Tuntutan agar BPN Kabupaten Gowa meninjau kembali surat penguasaan atas tanah kepada Yenny Nios, telah menjadi perbincangan masyarakat Gowa, sehingga para pihal menuntut agar hal itu menjadi perhatian pihak BPN Gowa. “Eksekutif dan legislatif harusnya membuka regulasi, sangat jelas Badan Pertanahan keliru menerbitkan surat. Oleh sebab itu kami terus mendesak mereka supaya meninjau perkara ini,” urai Ir Andi Abdul Hakim, SM MH, praktisi hukum di Sulawesi Selatan.

Sebagaimana diketahui, Polri bekerjasama dengan Menteri Agraria dan Tata Ruang – Kepala Badan Pertanahan Nasional, telah berketetapan memberantas mafia tanah di seluruh wilayah Indonesia. “Ini yang kami sementara lakukan sekarang, menggandeng semua pihak untuk mendukung kepolisian dan BPN memberantas praktik mafia tanah yang terjadi di wilayah kami. Itulah sebabnya, laporan perkara ini akan kami tindaklanjuti supaya sampai ke tingkat pusat, di Jakarta,” kata Amiruddin SH Kr.
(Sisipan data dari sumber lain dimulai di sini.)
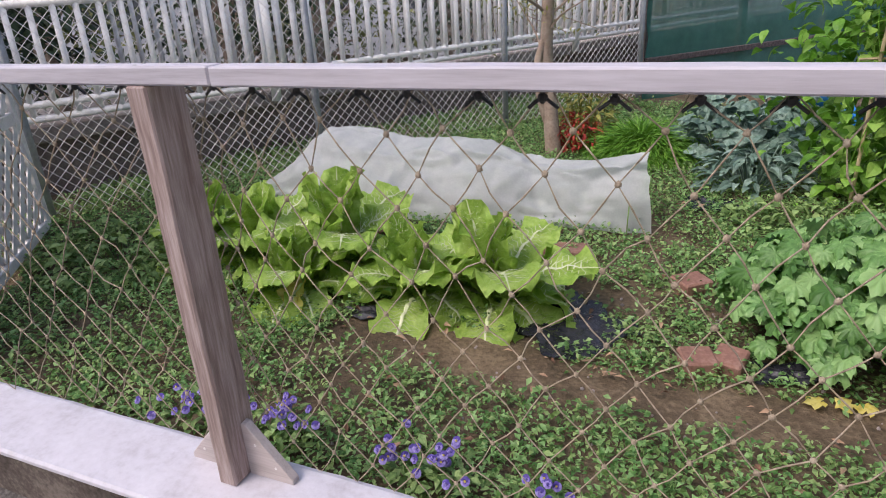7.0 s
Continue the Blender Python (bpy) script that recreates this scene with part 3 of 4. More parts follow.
for k in range(5):
    a = k * math.pi / 5
    mark.add([(0.005 + 0.005 * math.cos(a), -0.0022, -0.09 + 0.005 * math.sin(a)), (0.0055 - 0.005 * math.cos(a), -0.0022, -0.09 - 0.005 * math.sin(a)), (0.0062 - 0.005 * math.cos(a), -0.0022, -0.0905 - 0.005 * math.sin(a))], [[0, 1, 2]])
part("print", mark, M_GREENBIN, strap, "small dark green print", m=pose(0, -0.0016, 0.0))

# ---- lattice panel ----
lat = thing("lattice_fence", "off-white diagonal lattice fence beside the garden", "lattice fence", Matrix.Translation((-2.56, 0.11, 0.0)) @ pose(0, 0, 0, 0, 0, math.degrees(math.atan2(0.99, -0.794))))
LW, LZ0, LZ1 = 1.27, 0.19, 1.285
def lean(x, y, z):
    """The panel is warped: its free edge leans outwards."""
    return (x, y + 0.05 * (z - LZ0) / (LZ1 - LZ0) * (1 - x / LW), z)


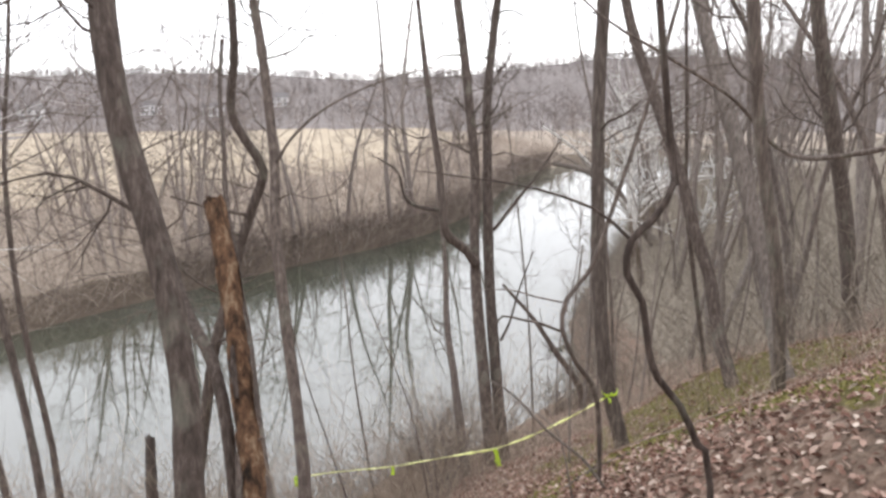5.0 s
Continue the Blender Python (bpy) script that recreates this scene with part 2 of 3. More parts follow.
def height(x, y):
    x, y = np.asarray(x, float), np.asarray(y, float)
    near, far, top = np.interp(x, NEAR_X, NEAR_Y), np.interp(x, FAR_X, FAR_Y), np.interp(x, SLOPE_X, SLOPE_Y)
    d = top - y
    hill = 0.51 * d
    hill = np.where(hill > 16, 16 + 0.25 * (hill - 16), hill)
    hollow = smoothstep(4.0, 1.0, x) * smoothstep(-14, -3, x)
    hill = hill - 1.35 * hollow * np.exp(-((d - 5.0) / 3.3) ** 2)
    ridge = np.where(x > 3.6, 1.0, np.exp(-((x - 3.6) / 1.5) ** 2 / 2)) * np.where(x > 6, np.exp(-((x - 6) / 4) ** 2), 1)
    hill = hill + 0.9 * ridge * np.exp(-((y - 5.6) / 2.4) ** 2 / 2)
    hill = hill + 0.45 * np.exp(-((x - 8) / 2.2) ** 2 / 2 - ((y - 11.5) / 1.8) ** 2 / 2)
    hill = hill - 0.2 * np.exp(-((x - 4.4) / 0.8) ** 2 / 2 - ((y - 10.2) / 0.7) ** 2 / 2)
    hill = hill + 0.42 * np.exp(-((x - 7.0) / 1.6) ** 2 / 2 - ((y - 12.5) / 0.9) ** 2 / 2)
    hill = hill + 1.35 * np.exp(-((x + 6.6) / 2.4) ** 2 / 2 - ((y - 10.4) / 1.3) ** 2 / 2)
    hill = hill + 0.10 * waves(x, y, 0.9, 3) + 0.045 * waves(x, y, 3.1, 4) + 0.02 * waves(x, y, 8.0, 5)
    dn = near - y
    flat = 0.35 * smoothstep(0, 1.2, dn) + 0.06 * np.clip(dn, 0, 60) + 0.12 * waves(x, y, 0.7, 6) * smoothstep(0, 2, dn)
    land = np.maximum(hill * smoothstep(-0.2, 0.8, dn), flat)
    df = y - far
    bank = 1.5 * smoothstep(0, 1.0 + 0.5 * waves(x, y, 1.1, 14), df) + 0.6 * smoothstep(1, 14, df) + 0.18 * waves(x, y, 0.6, 7) * smoothstep(0, 3, df)
    r = np.hypot(x, y)
    rise = 26 * smoothstep(330, 620, y + 0.35 * x) + 13 * smoothstep(60, 420, x) * smoothstep(90, 360, y) + 10 * waves(x, y, 0.012, 8) * smoothstep(280, 520, y + 0.5 * np.abs(x))
    bank = bank + np.maximum(rise, 0) * smoothstep(20, 60, df) + 1.4 * waves(x, y, 0.35, 9) * smoothstep(300, 420, r)
    bed = -1.3
    z = np.where(dn > 0, land, np.where(df > 0, bank, bed))
    z = np.where((dn <= 0) & (df <= 0), np.maximum(bed, -0.9 * np.minimum(-dn, -df)), z)
    return z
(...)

Tinggi.

Di sisi lain, Drs Abdul Latif Hafid menyebut yang mana Yenny Nios tidak pernah menguasai tanah di Tombolo. “Dia itu pengusaha di Makassar, mana mungkin Nios mendapat hak atas tanah yang dikuasai negara di luar wilayahnya, sementara kami penduduk lokal, pemilik pasini tanah, justeru seperti dipermainkan atau dipinggirkan oleh ‘mafia tanah’. Makanya, kami menyusun laporannya untuk diteruskan pada para pengambil kebijakan di negara ini, termasuk menuntut supaya pengambil kebijakan di wilayah Gowa supaya paham aturan dan adil dalam mengambil suatu keputusan,” urai Hafid. (*)


Hak jawab selalu diberikan kepada semua pihak bila pemberitaan bertolak belakang dengan fakta dan data.